While international frameworks provide useful tools and guidelines, studies on adaptive peacebuilding caution that strategies successful in other contexts require careful adaptation to local realities.
Many local conflicts are deeply entangled with political party rivalries, land governance disputes, and longstanding social hierarchies. These dynamics require responses grounded in local knowledge and relationships.
Rather than withdrawal, local peacebuilders are calling for deeper collaboration, including co-designed processes involving community actors before project proposals are finalized and longer-term funding cycles that allow adaptation over time.
Reducing reporting requirements for smaller grants has also been recommended in humanitarian reform discussions to allow community organizations to focus primarily on engagement rather than administrative compliance.
Projects developed without meaningful local input risk overlooking grievances or reinforcing local inequalities, a concern highlighted in multiple studies examining participatory development practices.
By contrast, initiatives rooted in community ownership tend to prove more resilient; for example, studies on localized humanitarian action in Cox’s Bazar have demonstrated that community-led responses foster ownership and sustain communication channels even after formal project periods ended.
As Bangladesh continues to navigate economic pressures, political polarization, and the ongoing humanitarian realities surrounding the Rohingya crisis, the importance of inclusive peacebuilding becomes even more apparent.

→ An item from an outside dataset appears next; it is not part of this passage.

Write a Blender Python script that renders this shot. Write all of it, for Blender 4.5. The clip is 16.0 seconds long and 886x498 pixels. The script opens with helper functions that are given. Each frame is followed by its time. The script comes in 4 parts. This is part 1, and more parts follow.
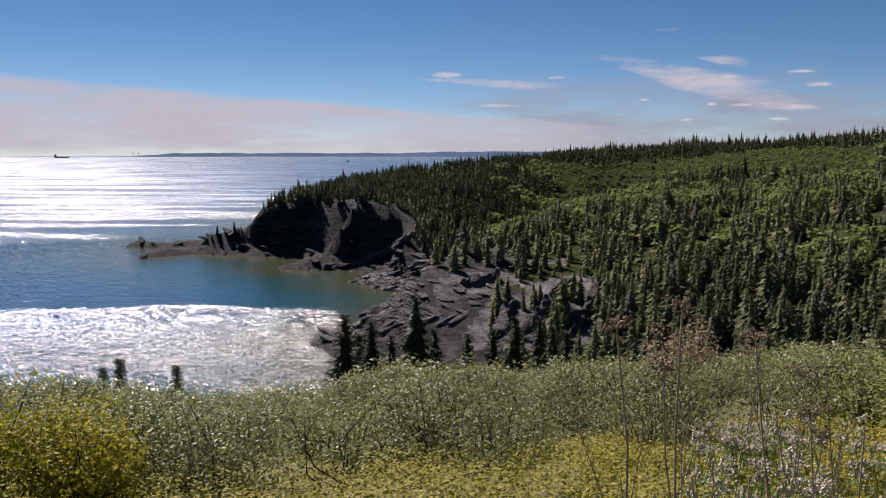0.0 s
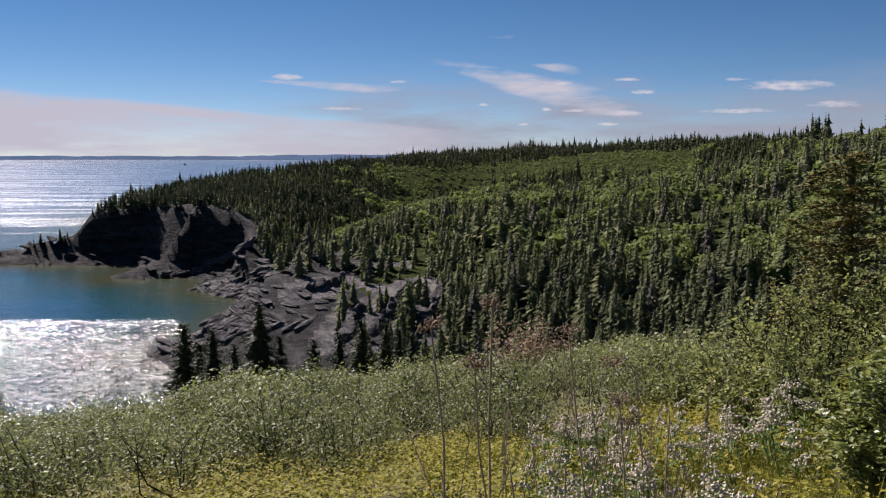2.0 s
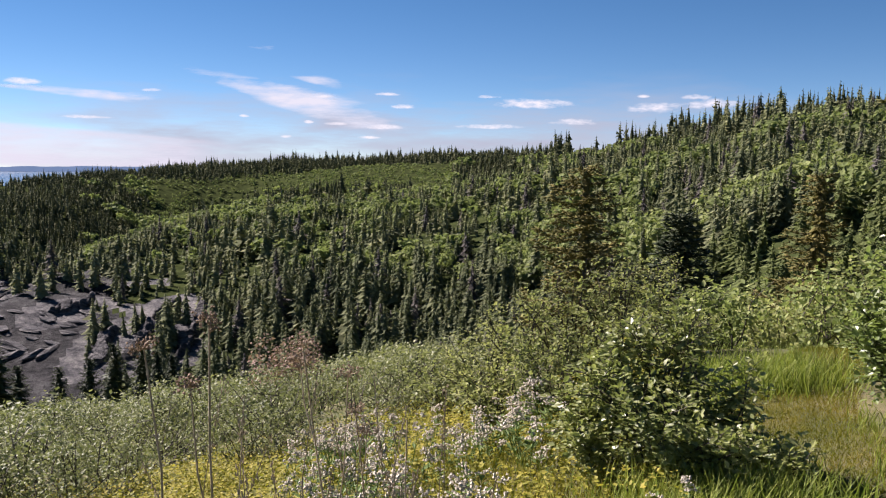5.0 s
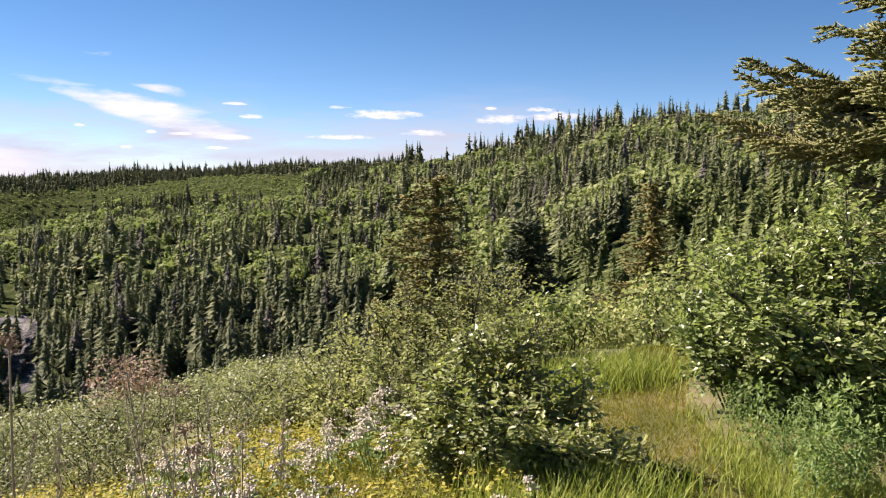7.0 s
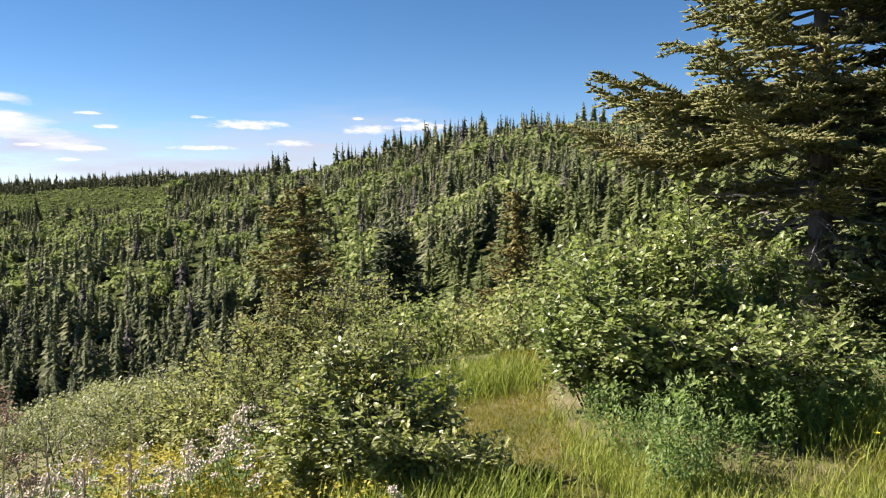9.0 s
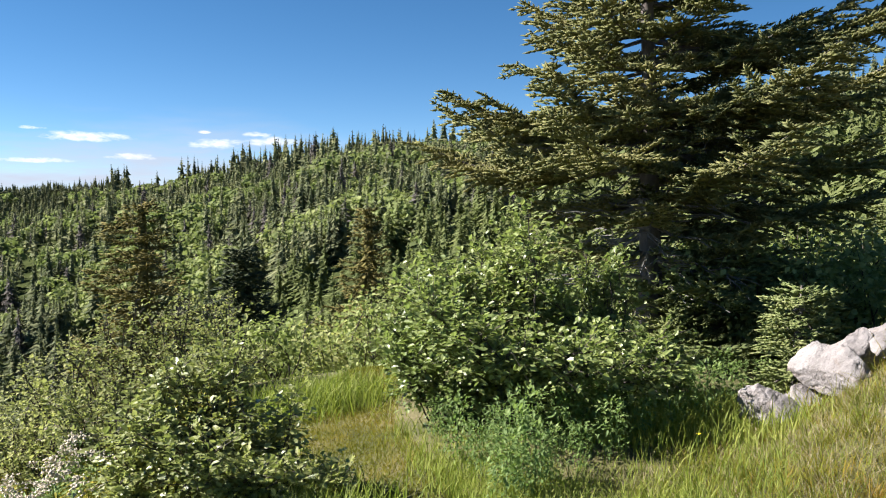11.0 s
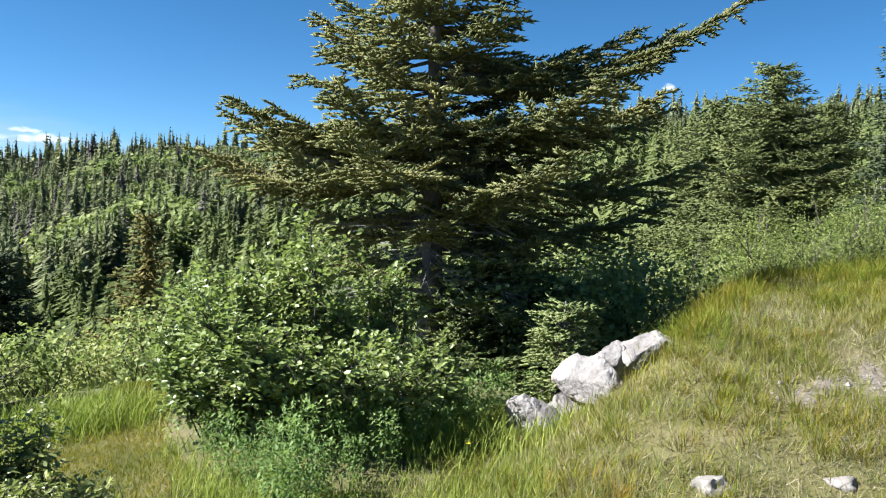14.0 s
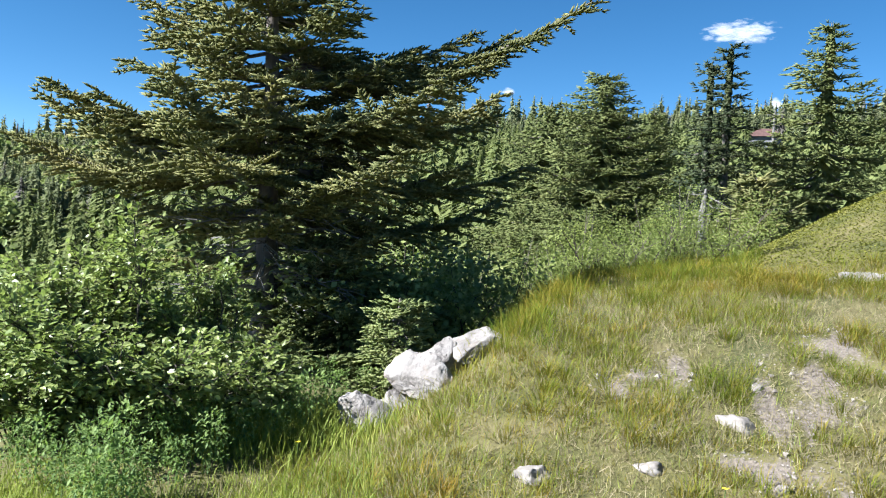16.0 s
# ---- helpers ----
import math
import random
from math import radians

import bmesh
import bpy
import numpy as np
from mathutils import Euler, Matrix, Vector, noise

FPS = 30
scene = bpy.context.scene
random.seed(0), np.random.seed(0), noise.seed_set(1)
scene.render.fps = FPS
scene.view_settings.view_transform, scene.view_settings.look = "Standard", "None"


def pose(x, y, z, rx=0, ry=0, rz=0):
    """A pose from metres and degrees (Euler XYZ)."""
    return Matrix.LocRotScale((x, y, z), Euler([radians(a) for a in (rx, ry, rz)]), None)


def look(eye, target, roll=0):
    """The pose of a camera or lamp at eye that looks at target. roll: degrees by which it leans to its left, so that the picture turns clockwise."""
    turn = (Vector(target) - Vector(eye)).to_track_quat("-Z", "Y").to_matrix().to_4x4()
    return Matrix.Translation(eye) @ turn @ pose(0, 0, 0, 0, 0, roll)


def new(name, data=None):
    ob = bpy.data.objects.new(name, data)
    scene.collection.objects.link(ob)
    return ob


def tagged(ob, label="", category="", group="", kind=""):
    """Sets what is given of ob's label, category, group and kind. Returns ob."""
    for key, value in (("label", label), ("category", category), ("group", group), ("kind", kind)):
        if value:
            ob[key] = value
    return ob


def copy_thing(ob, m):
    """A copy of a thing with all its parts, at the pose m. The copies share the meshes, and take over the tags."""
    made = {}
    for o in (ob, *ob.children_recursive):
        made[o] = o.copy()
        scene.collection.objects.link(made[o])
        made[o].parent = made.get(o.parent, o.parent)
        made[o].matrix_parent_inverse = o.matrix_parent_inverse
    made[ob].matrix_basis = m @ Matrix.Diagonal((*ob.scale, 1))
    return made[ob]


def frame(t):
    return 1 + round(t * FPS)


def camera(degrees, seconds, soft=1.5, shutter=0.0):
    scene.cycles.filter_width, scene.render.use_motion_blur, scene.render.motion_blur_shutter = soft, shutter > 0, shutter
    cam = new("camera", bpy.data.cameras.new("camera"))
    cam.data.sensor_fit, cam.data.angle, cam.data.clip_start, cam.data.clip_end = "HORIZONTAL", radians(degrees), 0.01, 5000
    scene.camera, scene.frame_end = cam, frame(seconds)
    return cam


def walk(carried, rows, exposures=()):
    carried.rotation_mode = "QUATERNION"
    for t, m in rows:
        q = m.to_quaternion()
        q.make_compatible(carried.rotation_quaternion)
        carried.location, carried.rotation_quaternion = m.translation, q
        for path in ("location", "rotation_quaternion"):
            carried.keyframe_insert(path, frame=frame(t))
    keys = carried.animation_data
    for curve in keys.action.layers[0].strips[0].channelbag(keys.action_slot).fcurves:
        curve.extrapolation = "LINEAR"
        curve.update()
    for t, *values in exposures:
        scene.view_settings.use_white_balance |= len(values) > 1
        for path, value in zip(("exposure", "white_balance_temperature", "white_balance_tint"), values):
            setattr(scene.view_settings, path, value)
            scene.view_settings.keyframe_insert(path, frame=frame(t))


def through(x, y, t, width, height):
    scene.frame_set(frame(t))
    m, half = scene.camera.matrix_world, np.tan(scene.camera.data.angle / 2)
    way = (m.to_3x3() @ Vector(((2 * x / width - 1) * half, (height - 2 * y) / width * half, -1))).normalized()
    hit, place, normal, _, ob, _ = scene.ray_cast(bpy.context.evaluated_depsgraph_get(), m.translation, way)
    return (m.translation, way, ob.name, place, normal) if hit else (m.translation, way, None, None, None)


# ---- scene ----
cam = camera(56.01, 16.0, soft=1.12)
PATH = [
    (0.0, -0.007, 0.300, 41.60, 83.14, -0.10, 1.34),
    (0.5, 0.005, 0.300, 41.60, 83.15, -0.11, -0.92),
    (1.0, 0.020, 0.299, 41.60, 83.25, -0.11, -3.78),
    (1.5, 0.034, 0.298, 41.60, 83.31, -0.12, -6.51),
    (2.0, 0.049, 0.296, 41.60, 83.39, -0.22, -9.32),
    (2.5, 0.065, 0.293, 41.60, 83.63, -0.28, -12.48),
    (3.0, 0.079, 0.290, 41.60, 83.75, -0.28, -15.17),
    (3.5, 0.094, 0.285, 41.60, 83.86, -0.40, -18.28),
    (4.0, 0.106, 0.281, 41.60, 84.05, -0.45, -20.71),
    (6.5, 0.163, 0.252, 41.60, 84.85, -0.34, -32.99),
    (7.0, 0.174, 0.244, 41.60, 85.12, -0.20, -35.47),
    (7.5, 0.182, 0.238, 41.60, 85.34, -0.03, -37.40),
    (8.0, 0.191, 0.231, 41.60, 85.58, 0.10, -39.57),
    (10.5, 0.237, 0.184, 41.60, 86.36, 0.32, -52.07),
    (11.0, 0.244, 0.174, 41.60, 86.88, 0.11, -54.58),
    (11.5, 0.252, 0.162, 41.60, 87.46, -0.31, -57.28),
    (12.0, 0.258, 0.153, 41.60, 87.79, -0.92, -59.39),
    (12.5, 0.263, 0.144, 41.60, 88.07, -1.46, -61.39),
    (13.0, 0.269, 0.133, 41.60, 88.13, -1.80, -63.78),
    (13.5, 0.274, 0.122, 41.60, 88.10, -1.88, -66.08),
    (14.0, 0.280, 0.109, 41.60, 88.01, -2.01, -68.75),
    (14.5, 0.284, 0.097, 41.60, 87.97, -2.10, -71.16),
    (15.0, 0.288, 0.082, 41.60, 87.95, -2.37, -74.08),
    (15.5, 0.292, 0.069, 41.60, 88.10, -2.75, -76.72),
    (16.0, 0.295, 0.054, 41.60, 88.30, -3.13, -79.56),
]

# the same slow turn on the spot, arm's length from the body
walk(cam, [(r[0], pose(*r[1:])) for r in PATH],
     exposures=[(0.0, 0.58, 6650, 23), (4.0, 0.98, 6400, 23), (7.0, 1.64, 6900, 25), (10.5, 1.68, 6500, 15), (16.0, 1.90, 5900, 7)])

# ---- sky and sun ----
EYE = 41.6
SUN_AZ, SUN_EL = -29.0, 40.0
world = bpy.data.worlds.new("sky")
scene.world = world
world.use_nodes = True
wn = world.node_tree.nodes
sky = wn.new("ShaderNodeTexSky")
sky.sky_type = 'NISHITA'
sky.sun_disc = False
sky.sun_elevation = radians(SUN_EL)
sky.sun_rotation = radians(SUN_AZ)
sky.altitude = 1200
sky.air_density, sky.dust_density, sky.ozone_density = 0.60, 0.0, 1.5
wn["Background"].inputs["Strength"].default_value = 0.046
clear_blue = wn.new("ShaderNodeHueSaturation")
clear_blue.inputs["Hue"].default_value = 0.493
clear_blue.inputs["Saturation"].default_value = 1.25
world.node_tree.links.new(sky.outputs[0], clear_blue.inputs["Color"])
world.node_tree.links.new(clear_blue.outputs[0], wn["Background"].inputs["Color"])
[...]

International aid remains indispensable. Yet its effectiveness depends not only on financial resources and technical expertise, but also on humility and genuine partnership.
At the end of one community mediation meeting in Teknaf, facilitators closed the session not with a list of performance indicators, but with a series of questions: Whom should we speak with first? Which community elders might help defuse tensions? How can trust be rebuilt, step by step?
The answers to these questions rarely appear in official reports. Yet they form the quiet foundation of social cohesion. For local peacebuilders across Bangladesh, the lesson is clear: Lasting peace cannot be delivered from a distance. It must grow within communities themselves, shaped by local realities, and supported by international partners willing to listen before they act.